Tra cospiratori, rivoluzionari, spie e politici, nel 2010 Mario Martone decise di proporre una sua interpretazione dei fatti antecedenti all'unità d'Italia, raccontando le vicende dei tre rivoluzionari Domenico, Angelo e Salvatore. Il regista chiamò nuovamente Toni Servillo per chiedergli di prestare il suo volto a Giuseppe Mazzini, deus ex machina delle scelte dei tre protagonisti, al quale però verranno dedicati solo pochi dei 205 minuti di Noi credevamo, pluripremiato ai David di Donatello e vincitore del Nastro d'argento dell'anno. Qui Servillo, come già accennato, ha un ruolo marginale, nonostante Mazzini sia uno degli uomini chiave dell'unità d'Italia e del Risorgimento, ma in quest'opera Martone ha messo al centro le tensioni italiane e quelle interpersonali, oltre alla lotta per gli ideali in cui si crede e, allo stesso tempo, la loro rinnegazione, partendo da un forte e determinato attivismo fino ad arrivare alla completa disillusione politica.

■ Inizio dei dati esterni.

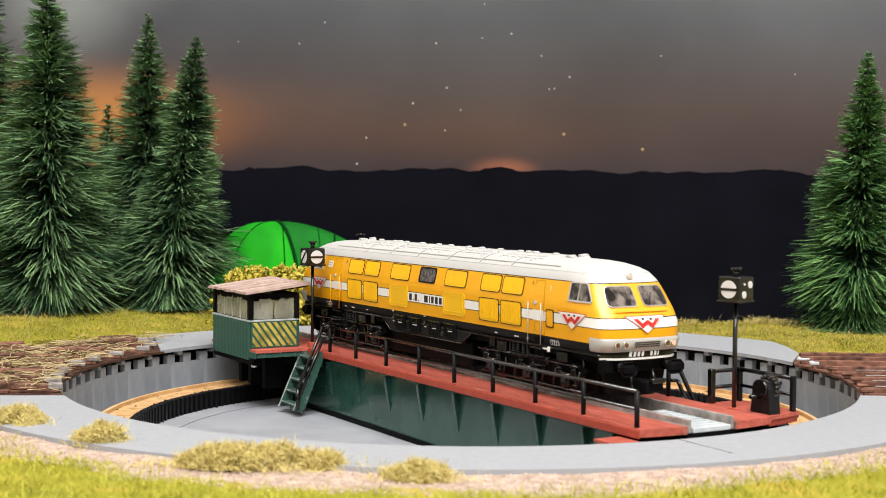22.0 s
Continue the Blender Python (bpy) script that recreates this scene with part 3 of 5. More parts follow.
    part("roof_lining", slab([(ry0 + 0.6, 15.4), (ry1 - 0.6, 17.4), (ry1 - 0.6, 18.0), (ry0 + 0.6, 15.9)], lambda u, v, d: (rx0 + 0.5 + d, u, v), rx1 - rx0 - 1), BLACK, cab)
    # platform and its supports
    part("platform", deck_plate(-29.4, -15.1, None, -49.8, 1.15, Z_DECK, 86.0), DECK, bridge, "red painted cab platform")
    part("platform_frame", deck_plate(-29.1, -15.1, None, -50.1, -0.1, 1.14, 85.7), GREENLT, bridge, "worn dark green frame under the platform")
    part("platform_edge", cube(-53.6, -49.8, -29.9, -29.4, -0.2, 1.3), GREENLT, bridge)
    part("platform_beam", cube(-80, -52, -29.2, -27.2, -2.2, 0.2, 0.1), BLACK, bridge)
    part("platform_beam", cube(-80, -52, -20.2, -18.2, -2.2, 0.2, 0.1), BLACK, bridge)
    for x in (-74, -67.5, -58):
        part("support", cube(x - 1, x + 1, -24, -16, -9, -0.3, 0.1), BLACK, bridge)
    part("bulb", disc_at((-57, -27, -3.2), (0, 0, 1), 0.9, 1.2, 10), CHROME, bridge, "small silver lamp under the cab")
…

Nel 2012 Marco Bellocchio intrecciò quattro storie legate tra loro dal tema dell'eutanasia, ambientando il suo Bella addormentata durante gli ultimi sei giorni di vita di Eluana Englaro, la donna al centro di un caso politico e mediatico legato proprio al tema del diritto alla morte. Amore, vita, speranza e relazioni interpersonali sono il cuore pulsante del film di Bellocchio, il quale non scorda il sottotesto politico, offrendo a Servillo il ruolo di Uliano Beffardi, senatore del PdL combattuto tra i suoi ideali e il dovere politico di sostenere il suo Presidente, in netto contrasto con ciò in cui crede. Attraverso la storia di Eluana, l'onorevole ripercorre il suo passato e si interroga sul suo presente, passando dai nuovi contrasti con il Partito ai vecchi screzi con la figlia Maria. Servillo, dunque, è un politico lontano dal suo credo e in dubbio sul proseguire la sua avventura politica, mentre i ricordi lo mettono nella scomoda posizione di dover combattere i suoi fantasmi e le sue angosce che lo tormentano ormai da troppo tempo.
Nel 2013 Roberto Andò dipinse un singolare spaccato della sinistra italiana, dove il candidato Olivieri, ormai prossimo a perdere le elezioni, decide di fuggire dai suoi problemi e rifugiarsi in Francia. In preda al panico, il suo braccio destro lo sostituisce con il fratello gemello uscito da poco da un ospedale psichiatrico. A vestire i doppi panni della coppia di gemelli di Viva la libertà è stato chiamato in causa ancora una volta Toni Servillo, che si ritrova ad interpretare due facce della stessa medaglia: il politico incapace di risollevare il suo partito e il divertente appassionato in grado di trascinare le folle. A tratti può risultare che il lavoro di Andò sia troppo facile, ma il risultato finale è una brillante commedia dai toni agrodolci capace di far riflettere sulla politica, anche se il vero cuore del film è nei sentimenti, nelle relazioni tra le persone e nella crisi di un uomo ormai completamente allo sbando che non riesce più a capire nemmeno se stesso.
Portare sullo schermo una figura ancora oggi tanto popolare e forte come quella di Silvio Berlusconi è un'impresa talmente ardua che, probabilmente, solo un attore così a suo agio nei ruoli politici avrebbe potuto accettare il rischio, ora resta solo da vedere quale effetto susciterà nel pubblico e in che maniera verrà accolto dalla critica.